Despite the innate competition for funds, organizations also expressed a communal sense of collaboration to ensure that the show—and the arts—goes on.
“Collaboration is absolutely part of our approach,” says Bouma. “We’re always looking for ways to lift each other up across the arts community. Whether that’s co-hosting events or brainstorming initiatives, working together helps us all weather financial challenges and keep the arts strong in our area.”
“We’re all in it together,” agrees Cobble. “We’re all trying to do the same thing, bring art to different communities. There’s some unification there, we’re all experiencing this.”

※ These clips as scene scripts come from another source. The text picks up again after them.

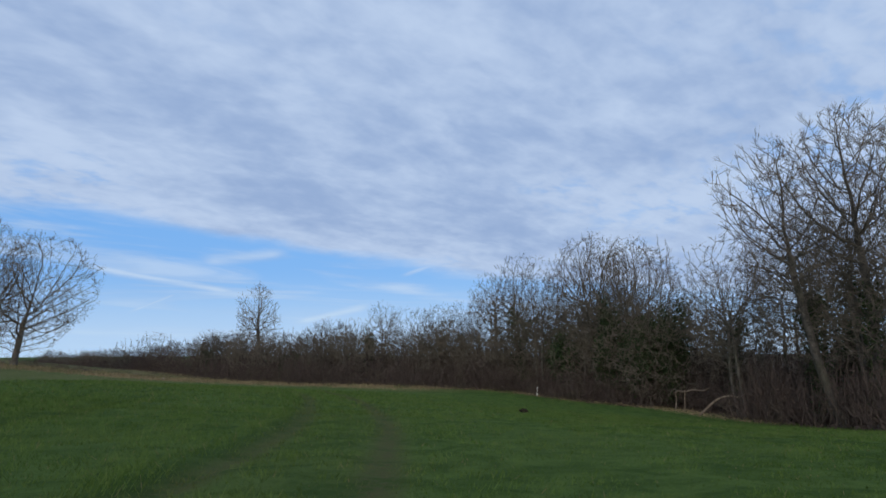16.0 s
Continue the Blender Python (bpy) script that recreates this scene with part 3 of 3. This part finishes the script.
def woodland():
    r = np.random.RandomState(7)
    kinds, used = [], set()
    for k in range(7):
        kinds.append(tree("woodland_tree", "slender bare tree with crowded upright branches in the wood", 100 + k, 15.0, 8.0 + 0.8 * (k % 3), 3.4 + 0.8 * (k % 4), group="trees of the wood", stems=1 + k % 2, twig=0.62, per=0.3, girth=0.15, spray=3, thick=0.014, leader=0.35, up=0.5, fill=0.38, peak=0.6,
                          ivy=(1.0, 8.5, 0.06, 1500, 0.35) if k in (2, 5) else None, lean=(r.uniform(-1.5, 1.5), r.uniform(-1.5, 1.5))))
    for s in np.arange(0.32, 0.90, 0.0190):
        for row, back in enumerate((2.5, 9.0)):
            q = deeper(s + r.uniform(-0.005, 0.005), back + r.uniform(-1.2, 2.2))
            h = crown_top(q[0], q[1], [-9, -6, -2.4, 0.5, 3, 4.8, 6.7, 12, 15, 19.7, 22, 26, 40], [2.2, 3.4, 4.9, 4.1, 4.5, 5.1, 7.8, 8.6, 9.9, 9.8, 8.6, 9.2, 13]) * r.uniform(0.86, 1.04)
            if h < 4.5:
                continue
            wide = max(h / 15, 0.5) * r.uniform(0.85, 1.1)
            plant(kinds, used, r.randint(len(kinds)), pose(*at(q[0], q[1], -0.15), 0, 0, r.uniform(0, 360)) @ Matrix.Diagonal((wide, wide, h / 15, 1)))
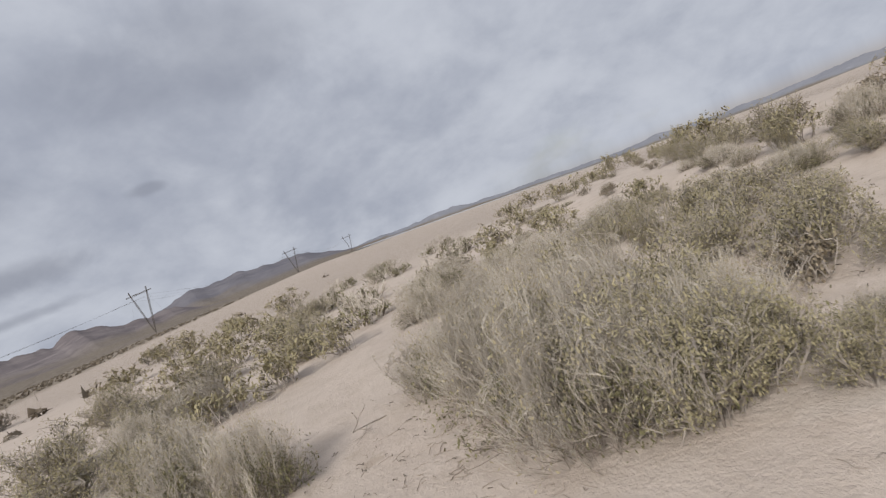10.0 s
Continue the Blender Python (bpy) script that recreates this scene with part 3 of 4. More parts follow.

In regard to the upcoming Northern Michigan Dance Festival, Cobble shares how dance troupes have been willing to compromise to ensure that the show continues. “Some of the groups that are coming to the festival, they’re doing it for less than what they may have asked for at a different time. They know that we’re all doing the best we can; they believe in what we’re trying to do. We all want to participate in each other’s work.”
The Future of the Arts
Although the road ahead is filled with potholes, the passion for the arts and those that promote them in the region has not diminished.
“For us, the arts are not a luxury. They are an important part of what makes our community lively and connected,” says Bouma. “We believe that creativity adds value to every part of life. It helps people understand the world, care about others, and build connections. In a rural area like ours, the arts can be a lifeline by giving people chances to express themselves, learn, and feel like they belong.”
Cobble also highlights the connective power of the arts and how it draws a community together. “It can change someone’s individual life. Especially in a place in northern Michigan where it is so spread out, that was always important,” she says. “The main thing is that art, in general, brings people together at a time when we feel like people are drifting further apart. It really unifies—you can feel it.”